GUELPH, Ontario — The term “fat cat” is thrown around quite frequently, but usually not to describe actual cats. Well, a new study out of the University of Guelph finds that cats are indeed getting fatter. According to researchers, cats continue gaining weight well into adulthood, and the average weight of a neutered, adult domestic cat has increased over the past twenty years or so.

Most people assume that cats, on average, maintain a steady weight after maturing out of their kitten phase, but this new research indicates that cats’ weights continue to rise until they are around eight years old.

The authors analyzed data on 54 million weight measurements taken from over 19 million cats, the largest feline data pool ever used in a study, to try and produce some more definitive baseline information on what a healthy cat’s weight projection throughout life should look like.

“As humans, we know we need to strive to maintain a healthy weight, but for cats, there has not been a clear definition of what that is. We simply didn’t have the data,” explains Prof. Theresa Bernardo in a statement. “Establishing the pattern of cat weights over their lifetimes provides us with important clues about their health.”

Researchers found that male cats typically reach higher overall weights than females, and spayed / neutered cats were more likely to pack on extra pounds. Among the four most common purebred breeds (Siamese, Persian, Himalayan and Maine Coon), cats usually hit their heaviest between six and 10 years old. However, other cat breeds seemed to be their heaviest at eight years old.

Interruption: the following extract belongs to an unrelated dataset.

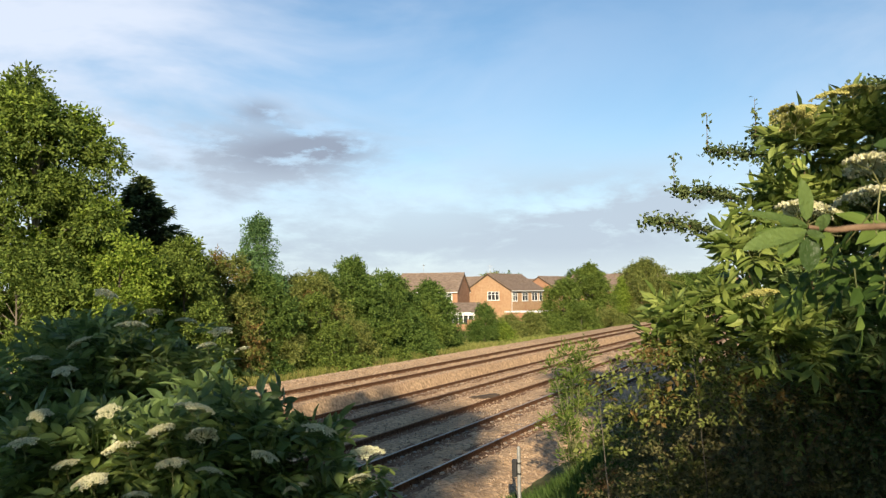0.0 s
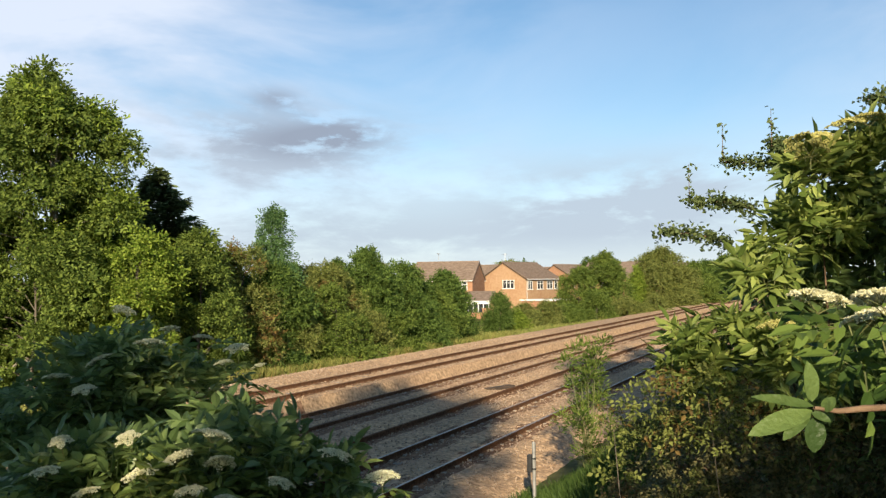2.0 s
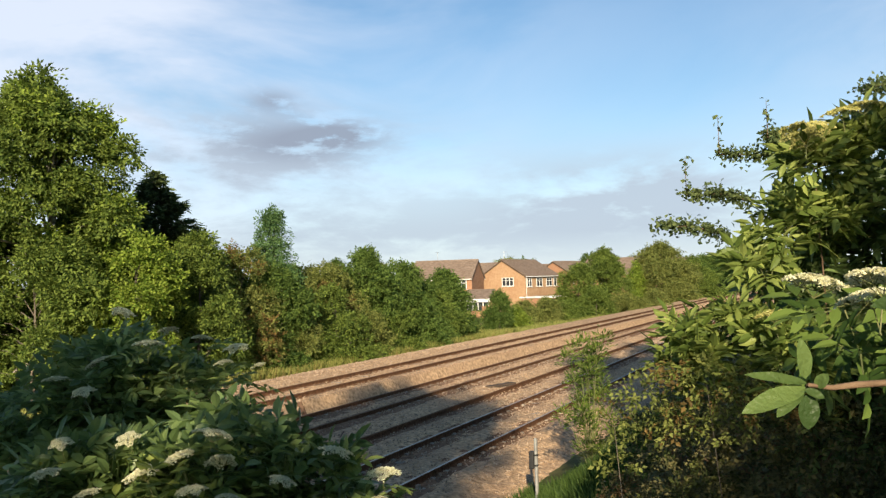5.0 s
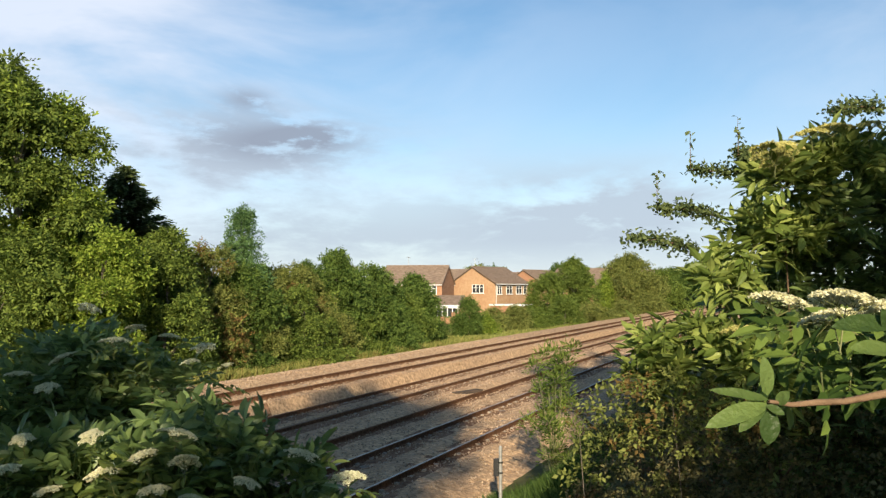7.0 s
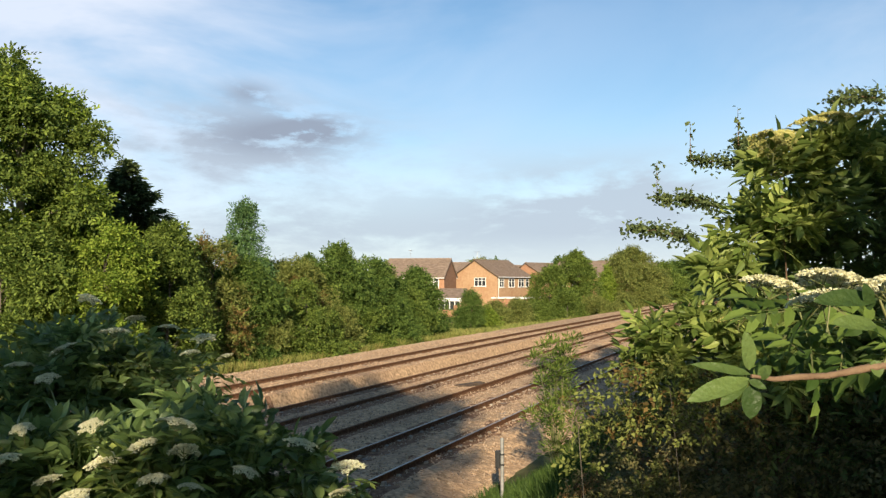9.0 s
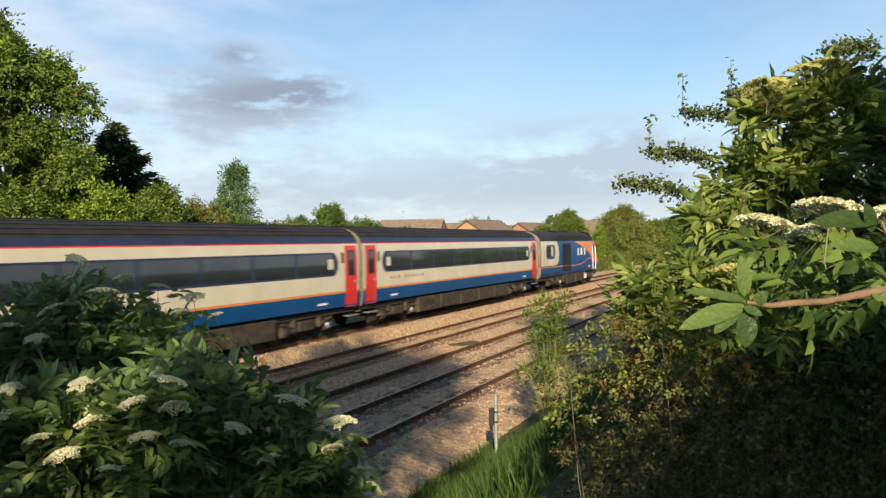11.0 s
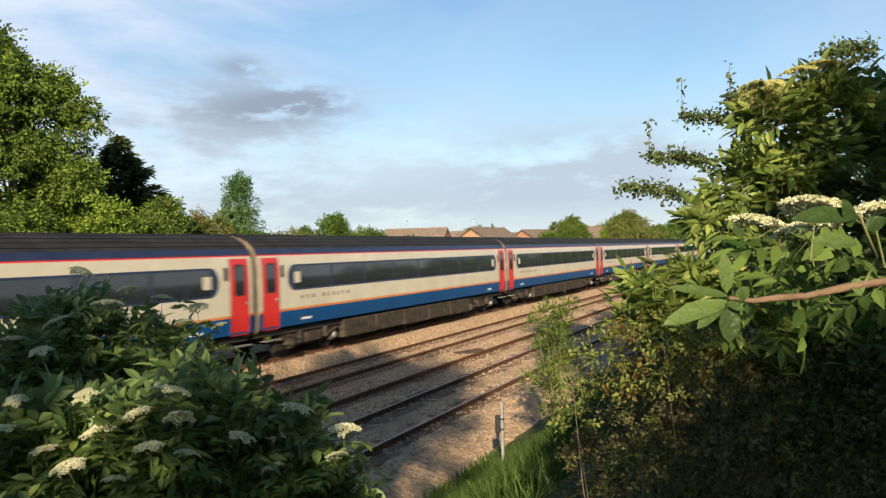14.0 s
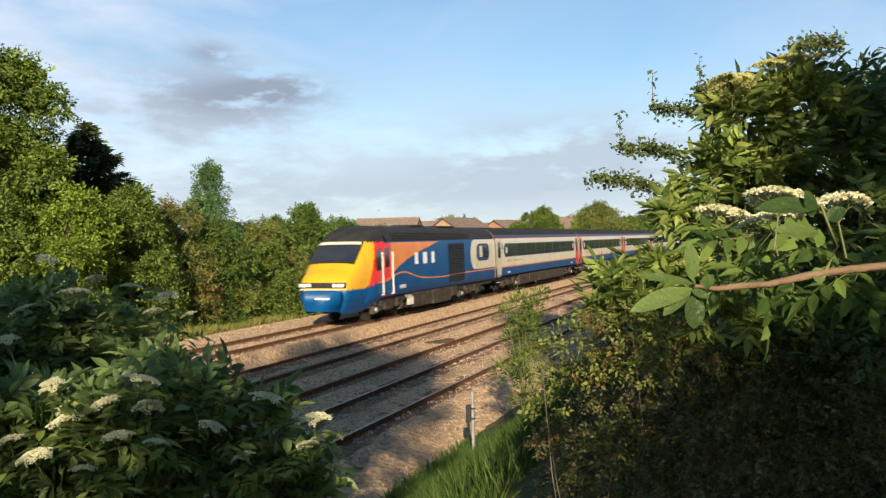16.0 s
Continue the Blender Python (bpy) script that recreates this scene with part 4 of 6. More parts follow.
def coach(front_door="red", rear_door="red"):
    t = empty("railway_coach", 0, 0, 0, "cream and blue railway coach with tinted windows and red doors", "railway coach", "coaches of the train")
    H = 11.3
    shell(t, -H, H, 1.02, 1.50, "blue", "lower_panel", "royal blue lower body panel")
    shell(t, -H, H, 1.50, 1.57, "orange", "stripe", "thin orange stripe")
    shell(t, -H, H, 1.57, 3.22, "cream", "side_panel", "cream body side panel")
    shell(t, -H, H, 3.22, 3.255, "red", "cantrail_line", "thin red line")
    shell(t, -H, H, 3.255, 3.44, "navy", "cantrail", "navy blue cantrail")
    shell(t, -H, H, 3.44, 3.95, "roof", "roof", "sooty dark ribbed roof")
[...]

One of the study’s most interesting findings is that the average weight of an eight-year old neutered domestic cat rose by just over half a pound between 1995 and 2005, and has stayed steady through 2015.

“It might not seem like much but half a pound is still a significant amount for a cat,” comments lead author Adam Campigotto. “We do have concerns with obesity in middle age, because we know that can lead to diseases for cats, such as diabetes, heart disease, osteoarthritis and cancer,”

The study asserts that just like humans look after their body weight, its important for cat owners to keep their feline friends’ weights in check.

“Cats tend to be overlooked because they hide their health problems and they don’t see a vet as often as dogs do. So one of our goals is to understand this so that we can see if there are interventions that can provide more years of healthy life to cats,” Campigotto says.

The study’s authors say they are already looking into additional studies on how to reduce weight gain in cats, including using an automated feeder that would release portioned meals throughout the day.

The study is published in the Journal of the American Veterinary Medical Association.